• **WRITTEN TASK**: Restate each of the lines below word for word and drop every picture.

-- START OF SUPPLIED DATA --

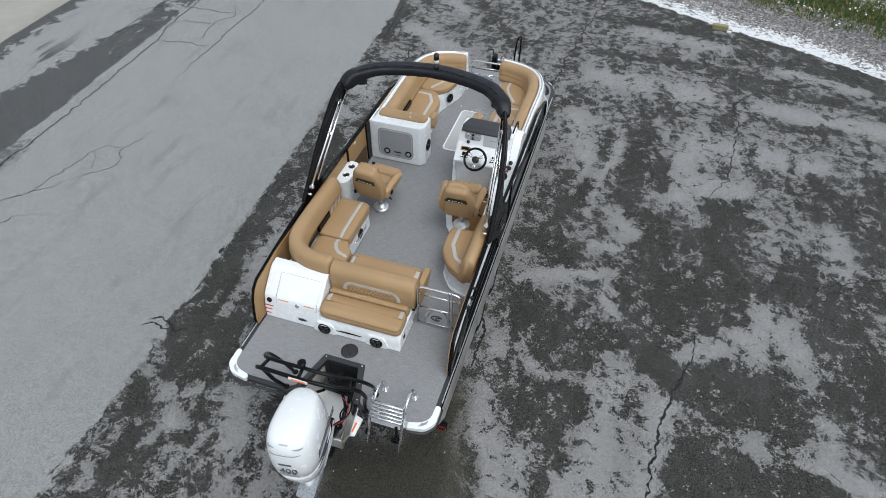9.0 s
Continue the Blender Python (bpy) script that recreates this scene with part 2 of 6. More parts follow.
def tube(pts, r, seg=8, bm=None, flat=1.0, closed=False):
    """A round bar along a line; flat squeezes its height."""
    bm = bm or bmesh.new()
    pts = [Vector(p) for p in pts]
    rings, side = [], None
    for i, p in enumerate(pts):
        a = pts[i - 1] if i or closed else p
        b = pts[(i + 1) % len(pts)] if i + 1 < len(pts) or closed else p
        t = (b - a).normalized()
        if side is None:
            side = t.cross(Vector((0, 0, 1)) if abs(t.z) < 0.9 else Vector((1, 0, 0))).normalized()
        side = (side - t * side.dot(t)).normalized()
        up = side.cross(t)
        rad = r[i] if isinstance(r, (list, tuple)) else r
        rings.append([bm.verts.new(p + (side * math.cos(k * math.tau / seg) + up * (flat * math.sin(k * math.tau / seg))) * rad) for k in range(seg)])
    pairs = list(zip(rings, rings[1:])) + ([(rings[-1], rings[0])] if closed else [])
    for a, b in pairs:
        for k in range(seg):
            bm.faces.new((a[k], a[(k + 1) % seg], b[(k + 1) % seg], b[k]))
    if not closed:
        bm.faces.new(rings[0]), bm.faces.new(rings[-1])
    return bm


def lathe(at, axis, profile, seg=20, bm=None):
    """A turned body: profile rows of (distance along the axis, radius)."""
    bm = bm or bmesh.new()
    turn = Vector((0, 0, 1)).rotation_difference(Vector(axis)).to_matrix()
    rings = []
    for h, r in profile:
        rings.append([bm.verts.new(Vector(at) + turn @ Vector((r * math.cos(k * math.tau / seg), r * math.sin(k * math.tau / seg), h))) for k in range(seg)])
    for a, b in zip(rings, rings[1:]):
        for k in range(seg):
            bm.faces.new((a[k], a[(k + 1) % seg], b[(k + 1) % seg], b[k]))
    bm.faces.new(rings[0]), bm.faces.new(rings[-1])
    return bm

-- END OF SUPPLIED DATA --

• **SOLUTION**:
9.0 s
Continue the Blender Python (bpy) script that recreates this scene with part 2 of 6. More parts follow.
def tube(pts, r, seg=8, bm=None, flat=1.0, closed=False):
    """A round bar along a line; flat squeezes its height."""
    bm = bm or bmesh.new()
    pts = [Vector(p) for p in pts]
    rings, side = [], None
    for i, p in enumerate(pts):
        a = pts[i - 1] if i or closed else p
        b = pts[(i + 1) % len(pts)] if i + 1 < len(pts) or closed else p
        t = (b - a).normalized()
        if side is None:
            side = t.cross(Vector((0, 0, 1)) if abs(t.z) < 0.9 else Vector((1, 0, 0))).normalized()
        side = (side - t * side.dot(t)).normalized()
        up = side.cross(t)
        rad = r[i] if isinstance(r, (list, tuple)) else r
        rings.append([bm.verts.new(p + (side * math.cos(k * math.tau / seg) + up * (flat * math.sin(k * math.tau / seg))) * rad) for k in range(seg)])
    pairs = list(zip(rings, rings[1:])) + ([(rings[-1], rings[0])] if closed else [])
    for a, b in pairs:
        for k in range(seg):
            bm.faces.new((a[k], a[(k + 1) % seg], b[(k + 1) % seg], b[k]))
    if not closed:
        bm.faces.new(rings[0]), bm.faces.new(rings[-1])
    return bm


def lathe(at, axis, profile, seg=20, bm=None):
    """A turned body: profile rows of (distance along the axis, radius)."""
    bm = bm or bmesh.new()
    turn = Vector((0, 0, 1)).rotation_difference(Vector(axis)).to_matrix()
    rings = []
    for h, r in profile:
        rings.append([bm.verts.new(Vector(at) + turn @ Vector((r * math.cos(k * math.tau / seg), r * math.sin(k * math.tau / seg), h))) for k in range(seg)])
    for a, b in zip(rings, rings[1:]):
        for k in range(seg):
            bm.faces.new((a[k], a[(k + 1) % seg], b[(k + 1) % seg], b[k]))
    bm.faces.new(rings[0]), bm.faces.new(rings[-1])
    return bm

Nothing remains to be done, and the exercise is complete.